The gross domestic product grew 3.4 percent year-on-year in the three months through June, the weakest pace since the fourth quarter of 2008-09. This followed a revised 4.6 percent growth in the previous quarter.
Economists expected the rate of growth to slow to 4.1 percent from the originally reported 4.9 percent expansion for the first quarter. A year ago, the economy expanded 8.9 percent.
Despite the global economic worries, a robust rebound in the agriculture sector and balanced growth of the services sector supported overall growth.
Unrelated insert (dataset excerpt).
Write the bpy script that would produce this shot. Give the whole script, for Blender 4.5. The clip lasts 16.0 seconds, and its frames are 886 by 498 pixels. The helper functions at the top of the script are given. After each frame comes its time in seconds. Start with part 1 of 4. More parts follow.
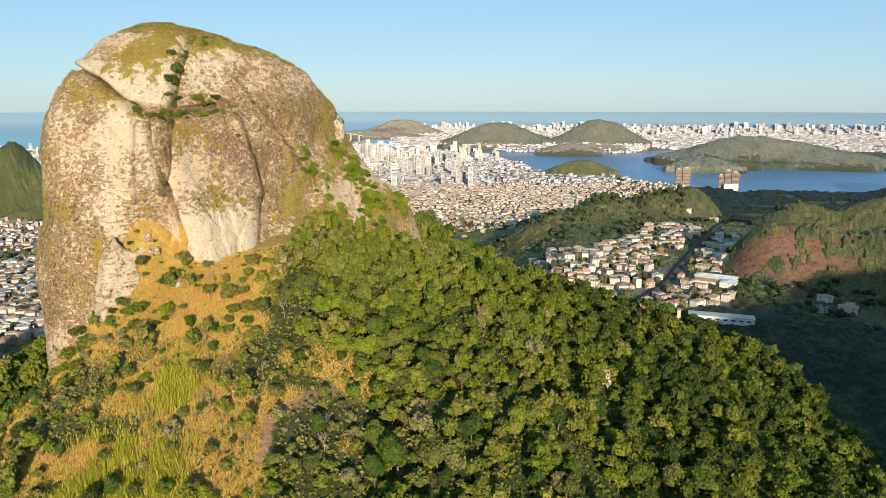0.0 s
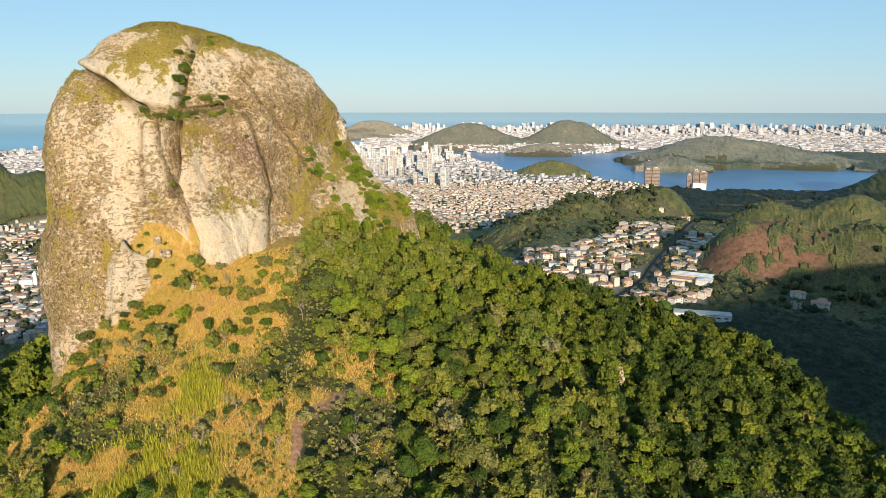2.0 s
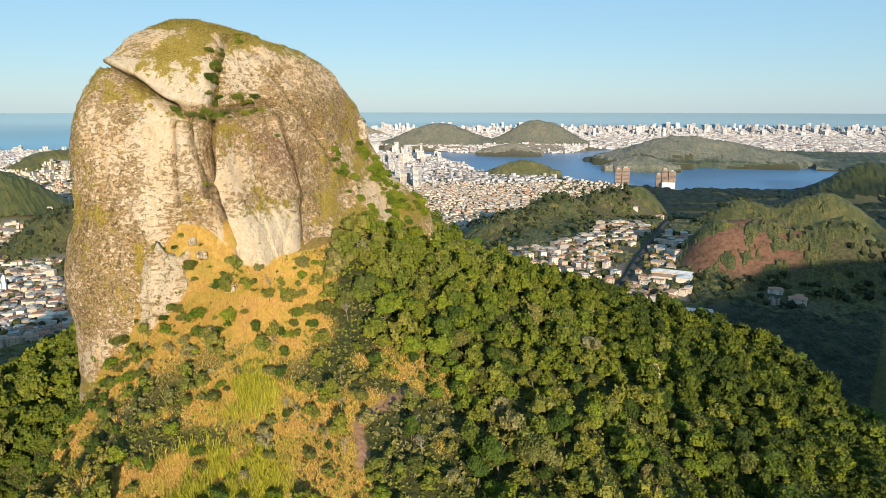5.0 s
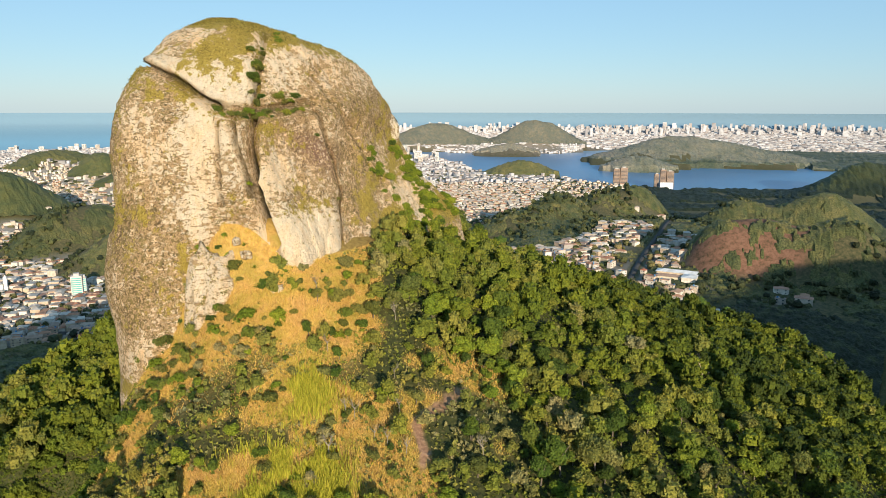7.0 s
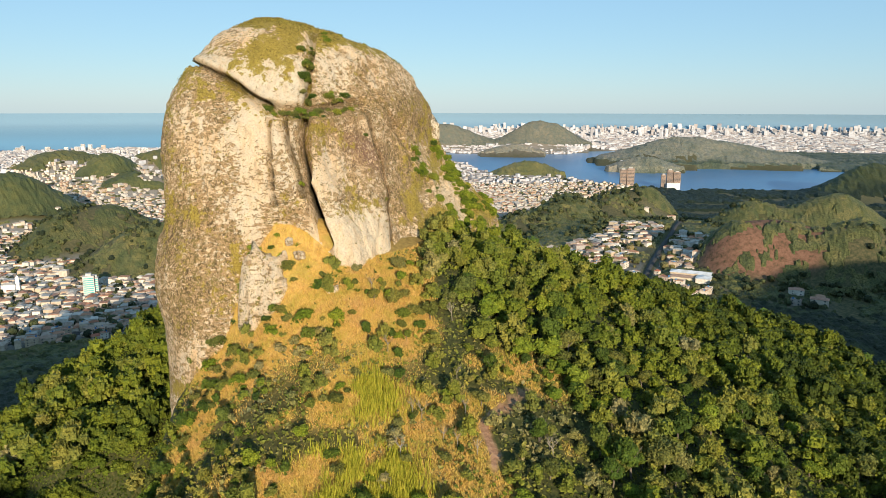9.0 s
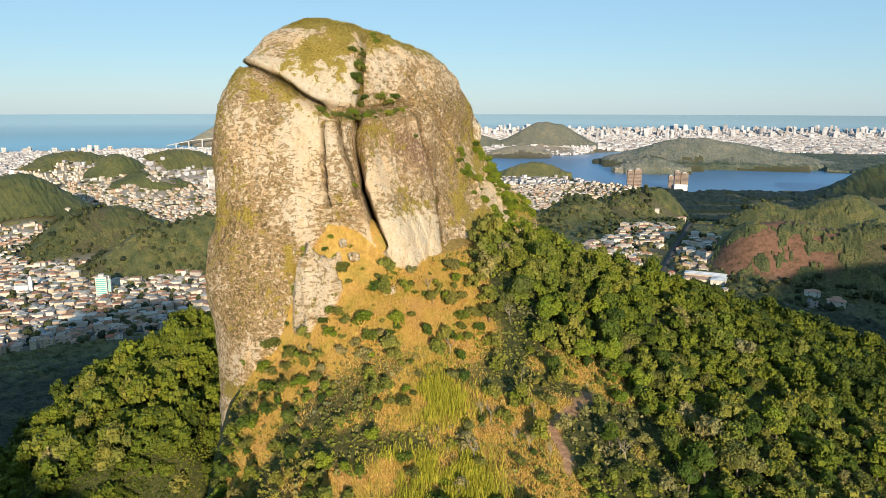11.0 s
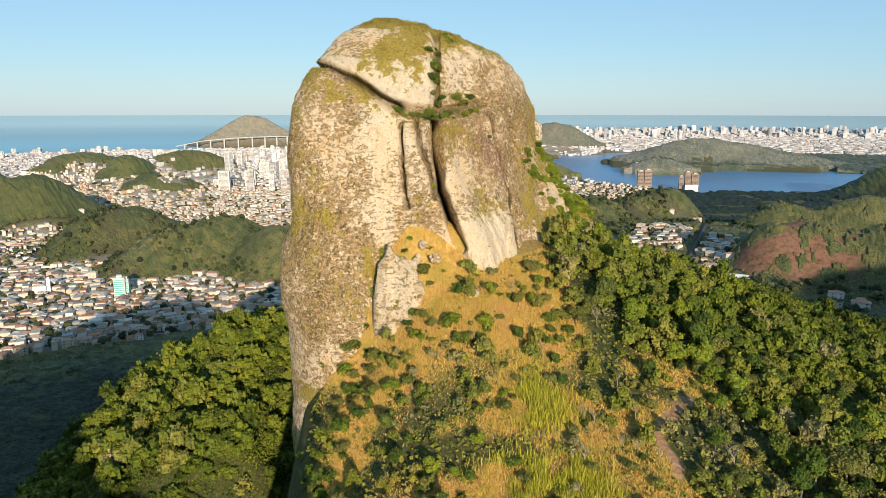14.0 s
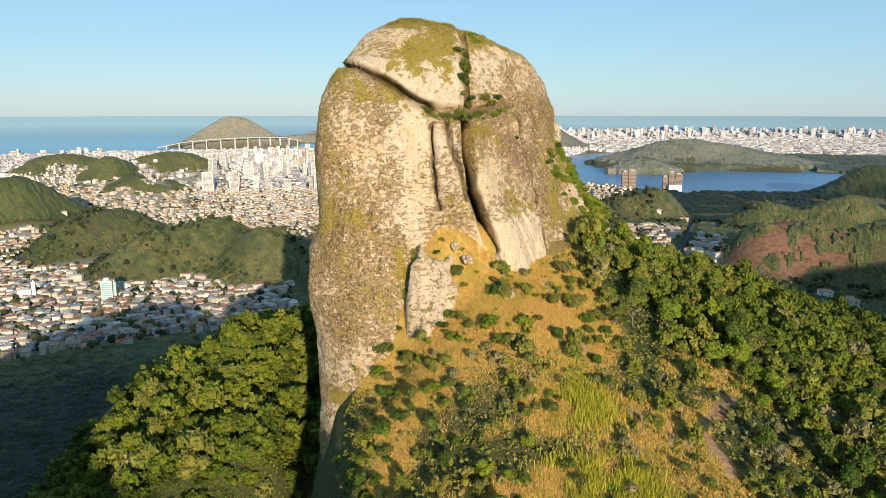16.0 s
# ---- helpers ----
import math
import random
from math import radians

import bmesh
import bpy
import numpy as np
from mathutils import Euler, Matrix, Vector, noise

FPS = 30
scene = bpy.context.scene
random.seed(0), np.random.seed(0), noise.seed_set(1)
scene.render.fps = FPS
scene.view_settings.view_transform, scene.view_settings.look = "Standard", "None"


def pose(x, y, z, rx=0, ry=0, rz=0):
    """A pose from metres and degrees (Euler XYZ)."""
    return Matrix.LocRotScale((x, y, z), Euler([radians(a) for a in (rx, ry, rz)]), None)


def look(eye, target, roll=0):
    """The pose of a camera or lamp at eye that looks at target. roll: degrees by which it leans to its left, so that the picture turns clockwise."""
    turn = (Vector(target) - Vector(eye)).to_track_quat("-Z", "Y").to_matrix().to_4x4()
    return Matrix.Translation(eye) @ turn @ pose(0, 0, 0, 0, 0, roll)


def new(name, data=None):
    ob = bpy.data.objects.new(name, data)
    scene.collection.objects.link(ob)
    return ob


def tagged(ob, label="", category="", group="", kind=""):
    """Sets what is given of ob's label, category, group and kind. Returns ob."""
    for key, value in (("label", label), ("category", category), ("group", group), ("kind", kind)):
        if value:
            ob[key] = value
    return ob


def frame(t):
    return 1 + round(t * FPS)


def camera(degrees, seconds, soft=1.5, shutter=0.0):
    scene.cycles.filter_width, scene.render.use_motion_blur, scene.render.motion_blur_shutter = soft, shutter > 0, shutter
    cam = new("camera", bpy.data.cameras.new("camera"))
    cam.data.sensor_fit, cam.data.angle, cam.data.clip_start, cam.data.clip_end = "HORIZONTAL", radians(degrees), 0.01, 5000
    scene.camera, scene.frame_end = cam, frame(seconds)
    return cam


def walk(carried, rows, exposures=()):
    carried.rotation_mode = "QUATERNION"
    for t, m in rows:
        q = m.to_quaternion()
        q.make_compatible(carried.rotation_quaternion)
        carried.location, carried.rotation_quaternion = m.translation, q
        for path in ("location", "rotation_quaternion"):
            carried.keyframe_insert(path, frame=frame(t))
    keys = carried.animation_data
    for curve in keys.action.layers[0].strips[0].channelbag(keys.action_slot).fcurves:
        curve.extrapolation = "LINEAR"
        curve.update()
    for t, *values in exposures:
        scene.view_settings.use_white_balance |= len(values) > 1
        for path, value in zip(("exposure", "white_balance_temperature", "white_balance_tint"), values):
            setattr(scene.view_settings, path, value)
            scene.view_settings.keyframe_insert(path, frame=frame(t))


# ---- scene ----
cam = camera(63.9, 16.0, soft=0.6)
METRES, EYE, TILT, LEAN, TURN = 100.0, 285.0, -11.4, 0.0, 0.0
ROWS = [
    (0.0, 0.0, 0.0, 0.0, 0.0, 0.0, -0.0),
    (0.5, -0.0283, -0.0008, -0.0004, -0.66, 0.03, 0.16),
    (1.0, -0.0579, -0.0012, -0.001, -1.3, 0.04, 0.3),
    (1.5, -0.0875, -0.0009, -0.0015, -1.88, 0.05, 0.43),
    (2.0, -0.1176, 0.0001, -0.0017, -2.43, 0.06, 0.53),
    (2.5, -0.1481, 0.0016, -0.0018, -2.96, 0.06, 0.62),
    (3.0, -0.1787, 0.0035, -0.002, -3.41, 0.06, 0.72),
    (3.5, -0.2095, 0.0058, -0.0017, -3.79, 0.06, 0.78),
    (4.0, -0.2404, 0.0086, -0.0013, -4.26, 0.05, 0.86),
    (6.5, -0.3968, 0.0281, -0.0, -5.47, 0.02, 1.04),
    (7.0, -0.4282, 0.0326, 0.0003, -5.42, 0.03, 1.02),
    (7.5, -0.4597, 0.0375, 0.0008, -5.37, 0.04, 1.0),
    (8.0, -0.4912, 0.0422, 0.0014, -5.32, 0.04, 0.99),
    (8.5, -0.5229, 0.0472, 0.0018, -5.25, 0.07, 0.98),
    (9.0, -0.5545, 0.0522, 0.0022, -5.19, 0.08, 0.96),
    (11.5, -0.7133, 0.0785, 0.0067, -4.85, 0.18, 0.91),
    (12.0, -0.7447, 0.0839, 0.0074, -4.78, 0.18, 0.92),
    (12.5, -0.7758, 0.0893, 0.0082, -4.71, 0.18, 0.92),
    (13.0, -0.8069, 0.0944, 0.009, -4.64, 0.21, 0.92),
    (13.5, -0.8379, 0.0996, 0.0103, -4.58, 0.22, 0.91),
    (14.0, -0.8685, 0.1048, 0.0114, -4.55, 0.23, 0.9),
    (14.5, -0.899, 0.11, 0.0123, -4.76, 0.24, 0.95),
    (15.0, -0.9296, 0.1154, 0.0133, -5.01, 0.26, 1.0),
    (15.5, -0.9599, 0.1205, 0.0141, -5.32, 0.27, 1.06),
    (16.0, -0.9902, 0.1258, 0.0148, -5.96, 0.27, 1.2),
]
walk(cam, [(t, pose(0, 0, EYE, TILT, LEAN, TURN) @ pose(METRES * x, METRES * y, METRES * z, 90 + pitch, roll, yaw)) for t, x, y, z, yaw, pitch, roll in ROWS])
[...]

The manufacturing sector also contributed positively despite seeing a slowdown from the previous quarter.
The seasonally adjusted GDP rose 0.6 percent quarter-on-quarter, weaker than the 1.2 percent increase expected by economists.
The industrial sector grew at a weaker pace of 3 percent year-on-year compared to a 3.1 percent expansion in the previous quarter as the strong performance of the manufacturing sector, ably supported by mining and quarrying, was negated by a significant contraction in construction output and electricity gas and water supply.
On the demand side, external trade turned in a lackluster performance, while consumer spending and investment contributed positively to GDP growth. The service sector posted 2.4 percent growth for the second quarter compared to 1.3 percent in the previous quarter.
Net primary income in the Philippines declined 2.8 percent from last year on the back of the seething political turmoil in the Middle East and North Africa along with the economic uncertainties in Western countries. This caused the rate of growth in the gross national income to decelerate to 1.9 percent, the lowest in four years, from 9.2 percent in the previous year.
The central bank said last month that the growth prospects for the economy remains bright, while admitting that inflation is a major risk.
The bank was of the view that sustained foreign exchange inflows, driven by upbeat market sentiment over the brighter prospects for the Philippine economy, could accelerate build up of domestic liquidity. This in turn could pose potential risks to inflation, the bank said during its latest monetary policy meeting in July.
Bangko Sentral ng Pilipinas kept its benchmark overnight borrowing rate steady, but raised the reserve requirement rate for banks for a second consecutive meeting, citing upside risks to the inflation outlook.